§ Exercise:
Leave out any picture and return the remaining listing below exactly as given.

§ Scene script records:

┄┄┄┄┄┄┄┄┄┄

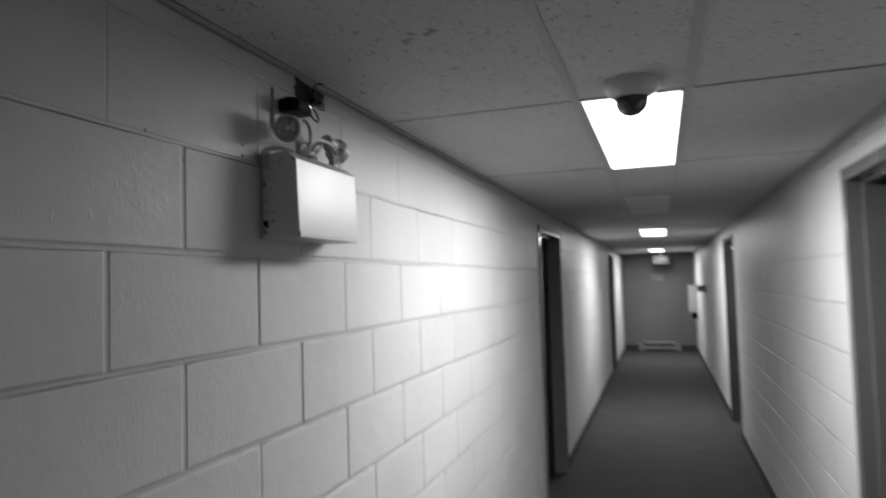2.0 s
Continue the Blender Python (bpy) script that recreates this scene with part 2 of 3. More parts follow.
def add_prism(bm, outline, axis, a, b, bevel=0.0):
    """Extrudes a 2D outline along an axis (0, 1, 2) from a to b."""
    def place(p, d):
        q = list(p)
        q.insert(axis, d)
        return q
    v0 = [bm.verts.new(place(p, a)) for p in outline]
    v1 = [bm.verts.new(place(p, b)) for p in outline]
    n = len(outline)
    fs = [bm.faces.new(v0), bm.faces.new(v1[::-1])]
    fs += [bm.faces.new((v0[i], v0[(i + 1) % n], v1[(i + 1) % n], v1[i])) for i in range(n)]
    if bevel:
        bmesh.ops.recalc_face_normals(bm, faces=fs)
        es = list({e for f in fs for e in f.edges})
        bmesh.ops.bevel(bm, geom=es, offset=bevel, segments=2, affect="EDGES", profile=0.5)
    return bm


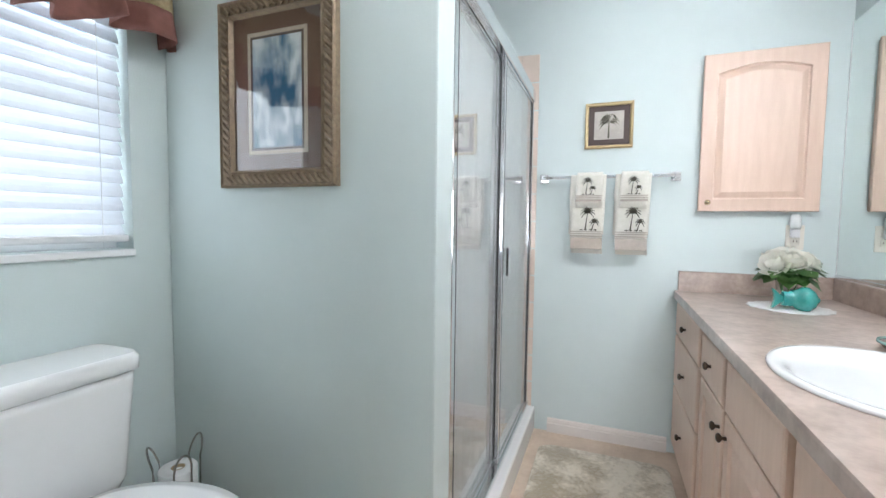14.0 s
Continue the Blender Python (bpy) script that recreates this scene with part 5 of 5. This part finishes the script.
part("lower_body", rings_solid([(rounded(0.135, 0.125, 0.03), 0), (rounded(0.150, 0.140, 0.032), 0.008), (rounded(0.155, 0.145, 0.034), 0.04), (rounded(0.156, 0.146, 0.034), 0.062)]), MAROON, tbx, "glossy maroon lower half")
part("band", rings_solid([(rounded(0.157, 0.147, 0.034), 0.060), (rounded(0.158, 0.148, 0.034), 0.070)]), SAND, tbx)
part("upper_body", rings_solid([(rounded(0.158, 0.148, 0.034), 0.069), (rounded(0.158, 0.148, 0.034), 0.115), (rounded(0.146, 0.136, 0.04), 0.132), (rounded(0.10, 0.09, 0.03), 0.138)]), SEAFOAM, tbx, "seafoam glazed upper half")
bm = bmesh.new()
g = []
for i in range(9):
    for j in range(9):
        u, v = i / 8 - 0.5, j / 8
        w = 0.016 + 0.045 * (1 - v) ** 0.8
        g.append(bm.verts.new((u * w * 2 + 0.03 * v * v, 0.016 * math.sin(u * 11 + v * 4) + 0.03 * v * u, 0.134 + 0.105 * v - 0.03 * abs(u) * v)))
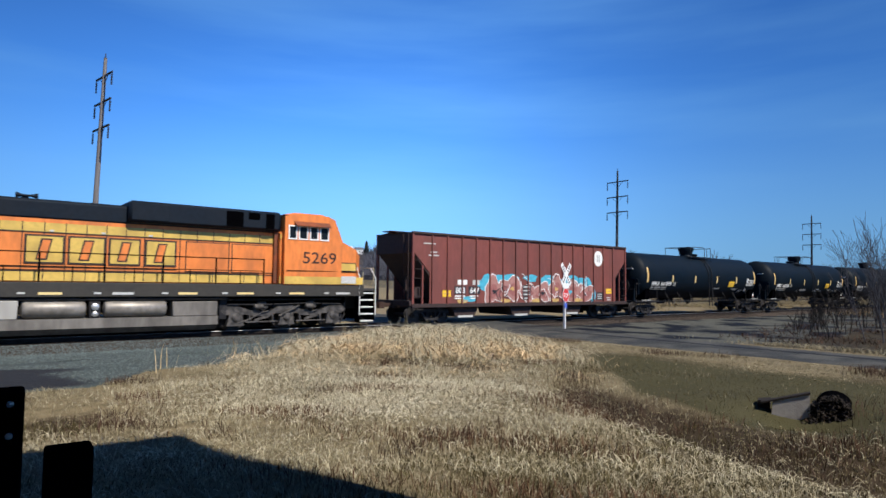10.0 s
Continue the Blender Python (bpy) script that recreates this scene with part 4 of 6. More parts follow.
house("white_house", 29.15, 630, 11, 10, 5.2, 1.4, "house_far", "low white house with a grey roof on the wooded hill", 12, 3)
villa = house("white_house", 30.35, 640, 16, 10, 5.0, 2.2, "house_far", "white gabled house on the wooded hill", -10, 4)
part("gable", Shape().prism([(-5.6, 0.0), (0.4, 0.0), (0.4, 5.6), (-2.6, 8.6), (-5.6, 5.6)], "y", -6.2, -4.9), "house_far", villa, "white front gable")
part("gable_window", Shape().box(-3.4, -1.8, -6.26, -6.19, 2.2, 4.6), "window_dark", villa, "tall dark window")
house("tan_house", 38.2, 545, 12, 9, 4.5, 3, "house_tan", "tan house among the trees", 5, 3)
house("small_house", 43.6, 246, 3.2, 3, 2.0, 1.0, "house_white", "small white outbuilding at the edge of the woods", 8, 2)
house("small_house", 46.3, 250, 4.4, 3, 1.7, 0.9, "house_tan", "small pale outbuilding at the edge of the woods", -6, 2)
house("hill_shed", 7.6, 243, 5.0, 4, 1.7, 1.0, "house_white", "pale shed with a grey roof before the evergreens", 5, 2)

# ---- things near the camera ----
def bolted_post(x, y, w, top, bolts, label):
    z = float(ground_z(x, y))
    t = empty("steel_post", label, "post", "black steel posts", pose(x, y, z - 0.05, 0, 0, -3))
    part("shaft", Shape().box(-w / 2, w / 2, -0.09, 0.09, 0, top - z + 0.05, 0.012), "post_black", t)
    for b in bolts:
        part("bolt", Shape().lathe((w / 2 - 0.065, -0.09, b - z + 0.05), (0, -1, 0), [(0, 0.018), (0.008, 0.018), (0.011, 0.008)], 8), "bolt", t, "pale bolt head")
    return t


bolted_post(0.17, -20.51, 0.36, 1.284, (1.215, 1.048), "black steel post with pale bolt heads in the shade")
bolted_post(0.573, -20.51, 0.235, 0.935, (), "low black steel post in the shade")

culvert = empty("culvert_headwall", "weathered concrete culvert headwall in the grass bank", "culvert", m=pose(11.36, -19.93, -0.42, 0, 0, -68))
part("wall", Shape().prism([(-0.28, 0.12), (0.02, 0.0), (0.30, 0.15), (0.30, 0.52), (-0.26, 0.33)], "y", -0.05, 0.10), "concrete", culvert, "weathered concrete face")
part("cap", Shape().prism([(-0.44, 0.29), (0.31, 0.515), (0.31, 0.545), (-0.44, 0.32)], "y", -0.07, 0.12), "stone_dark", culvert, "dark cap slab")
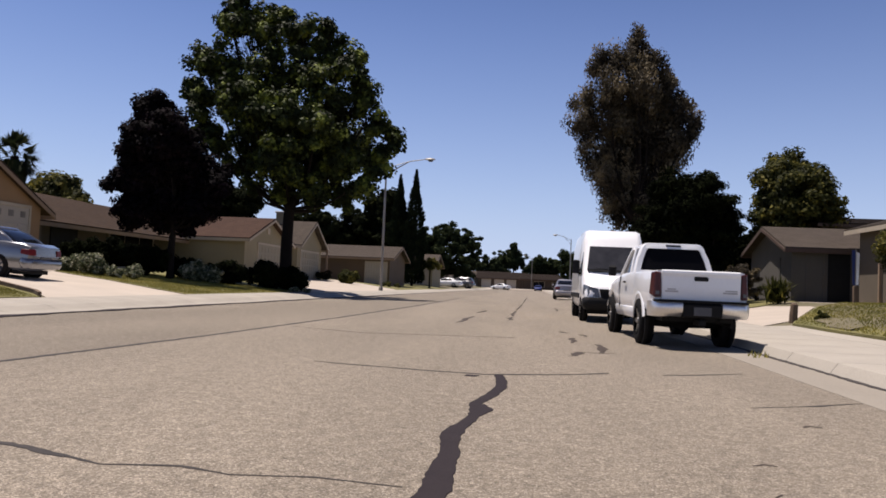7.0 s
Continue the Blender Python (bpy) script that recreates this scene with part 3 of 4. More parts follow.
def palm(x, y, h, seed):
    z = land(x)
    t = thing("palm_tree", x, y, z, "fan palm with a ragged crown above the roofs", "palm tree")
    bm = tube(bmesh.new(), [(0, 0, -0.1), (0.05, 0, h * 0.5), (0, 0, h)], [0.3, 0.22, 0.25], 10)
    part("trunk", bm, M_BARK, t, smooth=True)
    rnd = random.Random(seed)
    vs = []
    for i in range(36):
        az, el = i * 2.4 + rnd.uniform(-0.2, 0.2), -0.75 + 2.2 * (i + rnd.random()) / 36
        d = Vector((math.cos(az) * math.cos(el), math.sin(az) * math.cos(el), math.sin(el)))
        side = d.cross(Vector((0, 0, 1))).normalized()
        up = side.cross(d)
        L = rnd.uniform(0.75, 1.1)
        g = rnd.uniform(-1.2, 1.2)
        o = Vector((0, 0, h)) + d * L
        for j in range(17):
            f = (j - 8) / 8 * 1.15
            e = d * math.cos(f) + (side * math.cos(g) + up * math.sin(g)) * math.sin(f)
            tip = o + e * rnd.uniform(0.85, 1.15) * (1 - 0.25 * abs(f)) + Vector((0, 0, -0.14)) + up * 0.05
            p = e.cross(up).normalized() * 0.075
            m = o.lerp(tip, 0.45)
            vs += [o, m + p, tip, m - p]
        p = side * 0.035
        vs += [Vector((0, 0, h)) - p, Vector((0, 0, h)) + p, o + p, o - p]
    for i in range(1500):
        a, u = rnd.uniform(0, 6.283), rnd.random()
        q = 0.42 + 0.36 * u
        o = Vector((math.cos(a) * q, math.sin(a) * q, h - 0.25 - 2.3 * (1 - u)))
        s_ = Vector((-math.sin(a), math.cos(a), 0)) * 0.08
        e = o + Vector((math.cos(a) * 0.1, math.sin(a) * 0.1, -0.55))
        vs += [o - s_, o + s_, e + s_ * 0.3, e - s_ * 0.3]
    quads("crown", np.array(vs), len(vs) // 4, L_PALM, t)


palm(-33.3, 45.0, 6.9, 5)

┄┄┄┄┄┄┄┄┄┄

§ Result of this task:
2.0 s
Continue the Blender Python (bpy) script that recreates this scene with part 2 of 3. More parts follow.
def add_prism(bm, outline, axis, a, b, bevel=0.0):
    """Extrudes a 2D outline along an axis (0, 1, 2) from a to b."""
    def place(p, d):
        q = list(p)
        q.insert(axis, d)
        return q
    v0 = [bm.verts.new(place(p, a)) for p in outline]
    v1 = [bm.verts.new(place(p, b)) for p in outline]
    n = len(outline)
    fs = [bm.faces.new(v0), bm.faces.new(v1[::-1])]
    fs += [bm.faces.new((v0[i], v0[(i + 1) % n], v1[(i + 1) % n], v1[i])) for i in range(n)]
    if bevel:
        bmesh.ops.recalc_face_normals(bm, faces=fs)
        es = list({e for f in fs for e in f.edges})
        bmesh.ops.bevel(bm, geom=es, offset=bevel, segments=2, affect="EDGES", profile=0.5)
    return bm


14.0 s
Continue the Blender Python (bpy) script that recreates this scene with part 5 of 5. This part finishes the script.
part("lower_body", rings_solid([(rounded(0.135, 0.125, 0.03), 0), (rounded(0.150, 0.140, 0.032), 0.008), (rounded(0.155, 0.145, 0.034), 0.04), (rounded(0.156, 0.146, 0.034), 0.062)]), MAROON, tbx, "glossy maroon lower half")
part("band", rings_solid([(rounded(0.157, 0.147, 0.034), 0.060), (rounded(0.158, 0.148, 0.034), 0.070)]), SAND, tbx)
part("upper_body", rings_solid([(rounded(0.158, 0.148, 0.034), 0.069), (rounded(0.158, 0.148, 0.034), 0.115), (rounded(0.146, 0.136, 0.04), 0.132), (rounded(0.10, 0.09, 0.03), 0.138)]), SEAFOAM, tbx, "seafoam glazed upper half")
bm = bmesh.new()
g = []
for i in range(9):
    for j in range(9):
        u, v = i / 8 - 0.5, j / 8
        w = 0.016 + 0.045 * (1 - v) ** 0.8
        g.append(bm.verts.new((u * w * 2 + 0.03 * v * v, 0.016 * math.sin(u * 11 + v * 4) + 0.03 * v * u, 0.134 + 0.105 * v - 0.03 * abs(u) * v)))
10.0 s
Continue the Blender Python (bpy) script that recreates this scene with part 4 of 6. More parts follow.
house("white_house", 29.15, 630, 11, 10, 5.2, 1.4, "house_far", "low white house with a grey roof on the wooded hill", 12, 3)
villa = house("white_house", 30.35, 640, 16, 10, 5.0, 2.2, "house_far", "white gabled house on the wooded hill", -10, 4)
part("gable", Shape().prism([(-5.6, 0.0), (0.4, 0.0), (0.4, 5.6), (-2.6, 8.6), (-5.6, 5.6)], "y", -6.2, -4.9), "house_far", villa, "white front gable")
part("gable_window", Shape().box(-3.4, -1.8, -6.26, -6.19, 2.2, 4.6), "window_dark", villa, "tall dark window")
house("tan_house", 38.2, 545, 12, 9, 4.5, 3, "house_tan", "tan house among the trees", 5, 3)
house("small_house", 43.6, 246, 3.2, 3, 2.0, 1.0, "house_white", "small white outbuilding at the edge of the woods", 8, 2)
house("small_house", 46.3, 250, 4.4, 3, 1.7, 0.9, "house_tan", "small pale outbuilding at the edge of the woods", -6, 2)
house("hill_shed", 7.6, 243, 5.0, 4, 1.7, 1.0, "house_white", "pale shed with a grey roof before the evergreens", 5, 2)

# ---- things near the camera ----
def bolted_post(x, y, w, top, bolts, label):
    z = float(ground_z(x, y))
    t = empty("steel_post", label, "post", "black steel posts", pose(x, y, z - 0.05, 0, 0, -3))
    part("shaft", Shape().box(-w / 2, w / 2, -0.09, 0.09, 0, top - z + 0.05, 0.012), "post_black", t)
    for b in bolts:
        part("bolt", Shape().lathe((w / 2 - 0.065, -0.09, b - z + 0.05), (0, -1, 0), [(0, 0.018), (0.008, 0.018), (0.011, 0.008)], 8), "bolt", t, "pale bolt head")
    return t


bolted_post(0.17, -20.51, 0.36, 1.284, (1.215, 1.048), "black steel post with pale bolt heads in the shade")
bolted_post(0.573, -20.51, 0.235, 0.935, (), "low black steel post in the shade")

culvert = empty("culvert_headwall", "weathered concrete culvert headwall in the grass bank", "culvert", m=pose(11.36, -19.93, -0.42, 0, 0, -68))
part("wall", Shape().prism([(-0.28, 0.12), (0.02, 0.0), (0.30, 0.15), (0.30, 0.52), (-0.26, 0.33)], "y", -0.05, 0.10), "concrete", culvert, "weathered concrete face")
part("cap", Shape().prism([(-0.44, 0.29), (0.31, 0.515), (0.31, 0.545), (-0.44, 0.32)], "y", -0.07, 0.12), "stone_dark", culvert, "dark cap slab")
7.0 s
Continue the Blender Python (bpy) script that recreates this scene with part 3 of 4. More parts follow.
def palm(x, y, h, seed):
    z = land(x)
    t = thing("palm_tree", x, y, z, "fan palm with a ragged crown above the roofs", "palm tree")
    bm = tube(bmesh.new(), [(0, 0, -0.1), (0.05, 0, h * 0.5), (0, 0, h)], [0.3, 0.22, 0.25], 10)
    part("trunk", bm, M_BARK, t, smooth=True)
    rnd = random.Random(seed)
    vs = []
    for i in range(36):
        az, el = i * 2.4 + rnd.uniform(-0.2, 0.2), -0.75 + 2.2 * (i + rnd.random()) / 36
        d = Vector((math.cos(az) * math.cos(el), math.sin(az) * math.cos(el), math.sin(el)))
        side = d.cross(Vector((0, 0, 1))).normalized()
        up = side.cross(d)
        L = rnd.uniform(0.75, 1.1)
        g = rnd.uniform(-1.2, 1.2)
        o = Vector((0, 0, h)) + d * L
        for j in range(17):
            f = (j - 8) / 8 * 1.15
            e = d * math.cos(f) + (side * math.cos(g) + up * math.sin(g)) * math.sin(f)
            tip = o + e * rnd.uniform(0.85, 1.15) * (1 - 0.25 * abs(f)) + Vector((0, 0, -0.14)) + up * 0.05
            p = e.cross(up).normalized() * 0.075
            m = o.lerp(tip, 0.45)
            vs += [o, m + p, tip, m - p]
        p = side * 0.035
        vs += [Vector((0, 0, h)) - p, Vector((0, 0, h)) + p, o + p, o - p]
    for i in range(1500):
        a, u = rnd.uniform(0, 6.283), rnd.random()
        q = 0.42 + 0.36 * u
        o = Vector((math.cos(a) * q, math.sin(a) * q, h - 0.25 - 2.3 * (1 - u)))
        s_ = Vector((-math.sin(a), math.cos(a), 0)) * 0.08
        e = o + Vector((math.cos(a) * 0.1, math.sin(a) * 0.1, -0.55))
        vs += [o - s_, o + s_, e + s_ * 0.3, e - s_ * 0.3]
    quads("crown", np.array(vs), len(vs) // 4, L_PALM, t)


palm(-33.3, 45.0, 6.9, 5)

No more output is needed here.